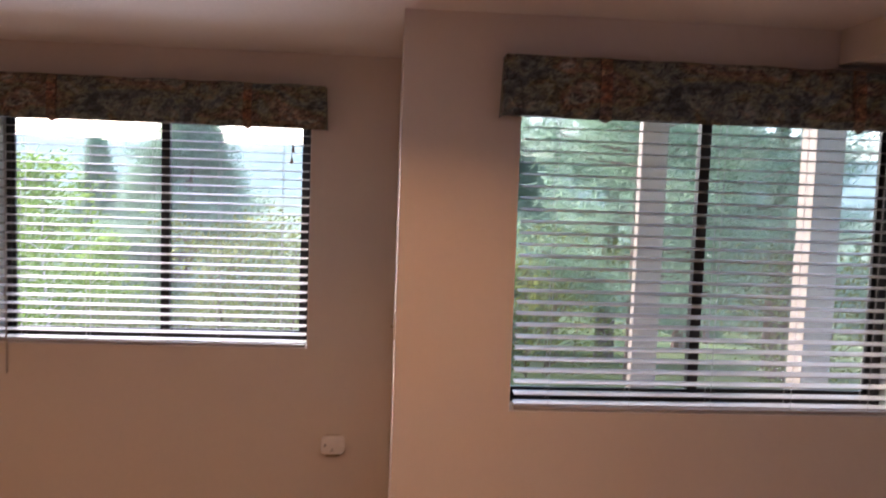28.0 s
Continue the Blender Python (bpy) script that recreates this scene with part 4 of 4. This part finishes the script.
    for sy in (-1, 1):
        part("handle", tube(bmesh.new(), [(-0.06, sy * (l + 0.004), 0.20), (-0.055, sy * (l + 0.022), 0.19), (0.0, sy * (l + 0.028), 0.180), (0.055, sy * (l + 0.022), 0.19), (0.06, sy * (l + 0.004), 0.20)], 0.008, 8), IRON, t, "dark leather end handle", True)
    # paper sticker near one corner
    st = part("sticker", boxes(((0.118, l - 0.098, h - 0.0016), (0.195, l - 0.045, h - 0.0006))), STICKER, lid, "bright orange paper sticker")
    for k in range(3):
        part("print_line", boxes(((0.126, l - 0.092 + 0.015 * k, h - 0.0006), (0.184 - 0.012 * k, l - 0.086 + 0.015 * k, h - 0.0003))), PAPER, st)


trunk()


# ---- low drawer chest ----
def drawer_chest():
    c = thing("drawer_chest", pose(0.506, 2.956, 0), "low dark mahogany chest with small red drawers by the wall", "chest of drawers")
    D, L, h, F = 0.385, 0.907, 0.420, 0.038  # F: the front stands back under the top
    b = bmesh.new()
    box(b, (-0.012, -0.012, h - 0.022), (D, L + 0.012, h - 0.004), 0.004, 2)
    part("top", b, MAHOGANY, c, "glossy dark mahogany top")
    part("back_rim", boxes(((D - 0.014, -0.012, h - 0.004), (D, L + 0.012, h + 0.004)), bev=0.002), EBONY, c)
    part("end_rim", boxes(((-0.010, L - 0.001, h - 0.004), (D - 0.014, L + 0.012, h + 0.004)), bev=0.002), EBONY, c)
    part("end_panel", boxes(((F + 0.012, 0.0, 0.075), (D - 0.01, 0.016, h - 0.022))), MAHOGANY, c)
    part("end_panel", boxes(((F + 0.012, L - 0.016, 0.075), (D - 0.01, L, h - 0.022))), MAHOGANY, c)
    part("back_board", boxes(((D - 0.022, 0.016, 0.075), (D - 0.010, L - 0.016, h - 0.022))), EBONY, c)
    part("bottom_board", boxes(((F + 0.012, 0.016, 0.075), (D - 0.022, L - 0.016, 0.090))), EBONY, c)
    z_low, z_mid, z_top = 0.098, 0.246, h - 0.024
    for z0, z1 in ((0.075, z_low), (z_mid - 0.007, z_mid + 0.007), (z_top - 0.010, z_top + 0.002)):
        part("rail", boxes(((F - 0.004, 0.0, z0), (F + 0.014, L, z1)), bev=0.002), EBONY, c)
    for (z0, z1), n in (((z_low, z_mid - 0.007), 4), ((z_mid + 0.007, z_top - 0.010), 6)):
        wdt = (L - 0.016) / n
        for k in range(n + 1):
            y = 0.008 + wdt * k
            part("stile", boxes(((F - 0.003, y - 0.008, z0), (F + 0.014, y + 0.008, z1)), bev=0.0015), EBONY, c)
        for k in range(n):
            y0, y1 = 0.008 + wdt * k + 0.009, 0.008 + wdt * (k + 1) - 0.009
            d = part("drawer", boxes(((F + 0.002, y0, z0 + 0.001), (F + 0.220, y1, z1 - 0.001)), bev=0.003), RED_DRAWER, c, "small red-stained drawer")
            ym, zm = (y0 + y1) / 2, (z0 + z1) / 2
            part("pull", tube(bmesh.new(), [(F + u, ym, zm + v) for u, v in ((0.002, 0.030), (-0.010, 0.030), (-0.014, 0.022), (-0.015, 0.002), (-0.015, -0.020), (-0.013, -0.032))], [0.005, 0.006, 0.0045, 0.006, 0.0075, 0.003], 8), IRON, d, "dark drop pull", True)
    # scrolled bracket feet
    prof = [(0.0, 0.0), (0.042, 0.0), (0.050, 0.018), (0.040, 0.032), (0.048, 0.048), (0.085, 0.060), (0.120, 0.075), (0.0, 0.078)]
    for y, s in ((0.0, 1), (L, -1)):
        b = bmesh.new()
        prism(b, [(y + s * u - s * 0.012, v) for u, v in prof], F - 0.016, F + 0.010, "x")
        part("foot", b, EBONY, c, "scrolled bracket foot")
        b = bmesh.new()
        prism(b, [(y + s * u - s * 0.006, v) for u, v in prof], D - 0.030, D - 0.010, "x")
        part("foot", b, EBONY, c, "scrolled bracket foot")
        y0, y1 = sorted((y - s * 0.010, y + s * 0.012))
        part("corner_post", boxes(((F - 0.010, y0, 0.078), (F + 0.012, y1, h - 0.022)), bev=0.003), EBONY, c)
    b = bmesh.new()
    apron = [(0.10, 0.0755), (0.81, 0.0755), (0.77, 0.058), (0.62, 0.062), (0.54, 0.048), (0.40, 0.048), (0.32, 0.062), (0.14, 0.058)]
    prism(b, apron, F - 0.002, F + 0.008, "x")
    part("apron", b, EBONY, c)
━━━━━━
- GIVEN REQUEST: Each line of the data is to be duplicated exactly; pictures stay out of the copy.

- SOLUTION FOR THIS TASK:
28.0 s
Continue the Blender Python (bpy) script that recreates this scene with part 4 of 4. This part finishes the script.
    for sy in (-1, 1):
        part("handle", tube(bmesh.new(), [(-0.06, sy * (l + 0.004), 0.20), (-0.055, sy * (l + 0.022), 0.19), (0.0, sy * (l + 0.028), 0.180), (0.055, sy * (l + 0.022), 0.19), (0.06, sy * (l + 0.004), 0.20)], 0.008, 8), IRON, t, "dark leather end handle", True)
    # paper sticker near one corner
    st = part("sticker", boxes(((0.118, l - 0.098, h - 0.0016), (0.195, l - 0.045, h - 0.0006))), STICKER, lid, "bright orange paper sticker")
    for k in range(3):
        part("print_line", boxes(((0.126, l - 0.092 + 0.015 * k, h - 0.0006), (0.184 - 0.012 * k, l - 0.086 + 0.015 * k, h - 0.0003))), PAPER, st)


trunk()


# ---- low drawer chest ----
def drawer_chest():
    c = thing("drawer_chest", pose(0.506, 2.956, 0), "low dark mahogany chest with small red drawers by the wall", "chest of drawers")
    D, L, h, F = 0.385, 0.907, 0.420, 0.038  # F: the front stands back under the top
    b = bmesh.new()
    box(b, (-0.012, -0.012, h - 0.022), (D, L + 0.012, h - 0.004), 0.004, 2)
    part("top", b, MAHOGANY, c, "glossy dark mahogany top")
    part("back_rim", boxes(((D - 0.014, -0.012, h - 0.004), (D, L + 0.012, h + 0.004)), bev=0.002), EBONY, c)
    part("end_rim", boxes(((-0.010, L - 0.001, h - 0.004), (D - 0.014, L + 0.012, h + 0.004)), bev=0.002), EBONY, c)
    part("end_panel", boxes(((F + 0.012, 0.0, 0.075), (D - 0.01, 0.016, h - 0.022))), MAHOGANY, c)
    part("end_panel", boxes(((F + 0.012, L - 0.016, 0.075), (D - 0.01, L, h - 0.022))), MAHOGANY, c)
    part("back_board", boxes(((D - 0.022, 0.016, 0.075), (D - 0.010, L - 0.016, h - 0.022))), EBONY, c)
    part("bottom_board", boxes(((F + 0.012, 0.016, 0.075), (D - 0.022, L - 0.016, 0.090))), EBONY, c)
    z_low, z_mid, z_top = 0.098, 0.246, h - 0.024
    for z0, z1 in ((0.075, z_low), (z_mid - 0.007, z_mid + 0.007), (z_top - 0.010, z_top + 0.002)):
        part("rail", boxes(((F - 0.004, 0.0, z0), (F + 0.014, L, z1)), bev=0.002), EBONY, c)
    for (z0, z1), n in (((z_low, z_mid - 0.007), 4), ((z_mid + 0.007, z_top - 0.010), 6)):
        wdt = (L - 0.016) / n
        for k in range(n + 1):
            y = 0.008 + wdt * k
            part("stile", boxes(((F - 0.003, y - 0.008, z0), (F + 0.014, y + 0.008, z1)), bev=0.0015), EBONY, c)
        for k in range(n):
            y0, y1 = 0.008 + wdt * k + 0.009, 0.008 + wdt * (k + 1) - 0.009
            d = part("drawer", boxes(((F + 0.002, y0, z0 + 0.001), (F + 0.220, y1, z1 - 0.001)), bev=0.003), RED_DRAWER, c, "small red-stained drawer")
            ym, zm = (y0 + y1) / 2, (z0 + z1) / 2
            part("pull", tube(bmesh.new(), [(F + u, ym, zm + v) for u, v in ((0.002, 0.030), (-0.010, 0.030), (-0.014, 0.022), (-0.015, 0.002), (-0.015, -0.020), (-0.013, -0.032))], [0.005, 0.006, 0.0045, 0.006, 0.0075, 0.003], 8), IRON, d, "dark drop pull", True)
    # scrolled bracket feet
    prof = [(0.0, 0.0), (0.042, 0.0), (0.050, 0.018), (0.040, 0.032), (0.048, 0.048), (0.085, 0.060), (0.120, 0.075), (0.0, 0.078)]
    for y, s in ((0.0, 1), (L, -1)):
        b = bmesh.new()
        prism(b, [(y + s * u - s * 0.012, v) for u, v in prof], F - 0.016, F + 0.010, "x")
        part("foot", b, EBONY, c, "scrolled bracket foot")
        b = bmesh.new()
        prism(b, [(y + s * u - s * 0.006, v) for u, v in prof], D - 0.030, D - 0.010, "x")
        part("foot", b, EBONY, c, "scrolled bracket foot")
        y0, y1 = sorted((y - s * 0.010, y + s * 0.012))
        part("corner_post", boxes(((F - 0.010, y0, 0.078), (F + 0.012, y1, h - 0.022)), bev=0.003), EBONY, c)
    b = bmesh.new()
    apron = [(0.10, 0.0755), (0.81, 0.0755), (0.77, 0.058), (0.62, 0.062), (0.54, 0.048), (0.40, 0.048), (0.32, 0.062), (0.14, 0.058)]
    prism(b, apron, F - 0.002, F + 0.008, "x")
    part("apron", b, EBONY, c)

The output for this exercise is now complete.